*Directive*
Give the data again exactly as written, skipping any pictures.

*-*-*

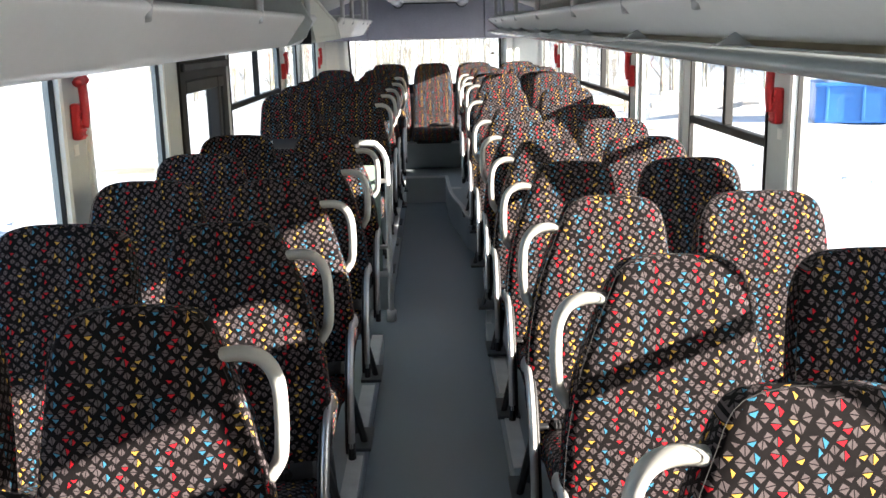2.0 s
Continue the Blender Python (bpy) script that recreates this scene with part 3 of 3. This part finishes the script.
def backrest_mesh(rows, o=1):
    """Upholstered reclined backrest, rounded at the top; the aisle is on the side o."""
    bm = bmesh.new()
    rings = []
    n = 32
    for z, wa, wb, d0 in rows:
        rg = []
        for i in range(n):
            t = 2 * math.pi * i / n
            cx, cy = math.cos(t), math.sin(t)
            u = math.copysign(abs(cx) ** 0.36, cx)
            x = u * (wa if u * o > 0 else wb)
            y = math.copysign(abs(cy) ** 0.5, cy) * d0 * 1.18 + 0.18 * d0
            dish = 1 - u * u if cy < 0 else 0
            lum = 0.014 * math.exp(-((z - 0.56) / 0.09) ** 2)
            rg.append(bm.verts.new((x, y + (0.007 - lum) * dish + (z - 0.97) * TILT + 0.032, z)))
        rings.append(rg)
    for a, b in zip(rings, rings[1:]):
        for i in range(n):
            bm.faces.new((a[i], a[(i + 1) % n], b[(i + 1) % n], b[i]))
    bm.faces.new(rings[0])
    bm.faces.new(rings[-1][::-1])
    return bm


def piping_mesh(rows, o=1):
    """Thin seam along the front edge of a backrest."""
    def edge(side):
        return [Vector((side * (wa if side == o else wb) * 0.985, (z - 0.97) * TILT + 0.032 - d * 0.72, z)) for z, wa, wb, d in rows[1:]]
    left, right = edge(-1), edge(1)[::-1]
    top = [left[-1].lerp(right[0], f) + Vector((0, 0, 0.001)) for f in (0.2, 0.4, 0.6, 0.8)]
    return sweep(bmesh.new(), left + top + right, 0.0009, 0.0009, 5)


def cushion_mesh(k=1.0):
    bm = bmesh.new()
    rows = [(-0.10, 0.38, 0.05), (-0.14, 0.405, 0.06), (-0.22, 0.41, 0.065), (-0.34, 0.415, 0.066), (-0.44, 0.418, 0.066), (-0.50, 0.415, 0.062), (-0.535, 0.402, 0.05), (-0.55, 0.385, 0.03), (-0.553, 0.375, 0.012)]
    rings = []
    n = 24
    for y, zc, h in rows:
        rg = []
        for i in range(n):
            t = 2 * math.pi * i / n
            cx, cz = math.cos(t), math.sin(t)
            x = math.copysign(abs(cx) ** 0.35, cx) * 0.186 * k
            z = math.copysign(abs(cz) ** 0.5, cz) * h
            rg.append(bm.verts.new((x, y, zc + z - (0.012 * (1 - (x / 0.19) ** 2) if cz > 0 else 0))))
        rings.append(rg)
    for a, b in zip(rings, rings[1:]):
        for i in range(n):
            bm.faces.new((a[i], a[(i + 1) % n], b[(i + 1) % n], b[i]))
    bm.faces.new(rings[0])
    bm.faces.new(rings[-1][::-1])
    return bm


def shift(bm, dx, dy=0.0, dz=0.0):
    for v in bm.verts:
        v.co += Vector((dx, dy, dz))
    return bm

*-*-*

*Written reply*
2.0 s
Continue the Blender Python (bpy) script that recreates this scene with part 3 of 3. This part finishes the script.
def backrest_mesh(rows, o=1):
    """Upholstered reclined backrest, rounded at the top; the aisle is on the side o."""
    bm = bmesh.new()
    rings = []
    n = 32
    for z, wa, wb, d0 in rows:
        rg = []
        for i in range(n):
            t = 2 * math.pi * i / n
            cx, cy = math.cos(t), math.sin(t)
            u = math.copysign(abs(cx) ** 0.36, cx)
            x = u * (wa if u * o > 0 else wb)
            y = math.copysign(abs(cy) ** 0.5, cy) * d0 * 1.18 + 0.18 * d0
            dish = 1 - u * u if cy < 0 else 0
            lum = 0.014 * math.exp(-((z - 0.56) / 0.09) ** 2)
            rg.append(bm.verts.new((x, y + (0.007 - lum) * dish + (z - 0.97) * TILT + 0.032, z)))
        rings.append(rg)
    for a, b in zip(rings, rings[1:]):
        for i in range(n):
            bm.faces.new((a[i], a[(i + 1) % n], b[(i + 1) % n], b[i]))
    bm.faces.new(rings[0])
    bm.faces.new(rings[-1][::-1])
    return bm


def piping_mesh(rows, o=1):
    """Thin seam along the front edge of a backrest."""
    def edge(side):
        return [Vector((side * (wa if side == o else wb) * 0.985, (z - 0.97) * TILT + 0.032 - d * 0.72, z)) for z, wa, wb, d in rows[1:]]
    left, right = edge(-1), edge(1)[::-1]
    top = [left[-1].lerp(right[0], f) + Vector((0, 0, 0.001)) for f in (0.2, 0.4, 0.6, 0.8)]
    return sweep(bmesh.new(), left + top + right, 0.0009, 0.0009, 5)


def cushion_mesh(k=1.0):
    bm = bmesh.new()
    rows = [(-0.10, 0.38, 0.05), (-0.14, 0.405, 0.06), (-0.22, 0.41, 0.065), (-0.34, 0.415, 0.066), (-0.44, 0.418, 0.066), (-0.50, 0.415, 0.062), (-0.535, 0.402, 0.05), (-0.55, 0.385, 0.03), (-0.553, 0.375, 0.012)]
    rings = []
    n = 24
    for y, zc, h in rows:
        rg = []
        for i in range(n):
            t = 2 * math.pi * i / n
            cx, cz = math.cos(t), math.sin(t)
            x = math.copysign(abs(cx) ** 0.35, cx) * 0.186 * k
            z = math.copysign(abs(cz) ** 0.5, cz) * h
            rg.append(bm.verts.new((x, y, zc + z - (0.012 * (1 - (x / 0.19) ** 2) if cz > 0 else 0))))
        rings.append(rg)
    for a, b in zip(rings, rings[1:]):
        for i in range(n):
            bm.faces.new((a[i], a[(i + 1) % n], b[(i + 1) % n], b[i]))
    bm.faces.new(rings[0])
    bm.faces.new(rings[-1][::-1])
    return bm


def shift(bm, dx, dy=0.0, dz=0.0):
    for v in bm.verts:
        v.co += Vector((dx, dy, dz))
    return bm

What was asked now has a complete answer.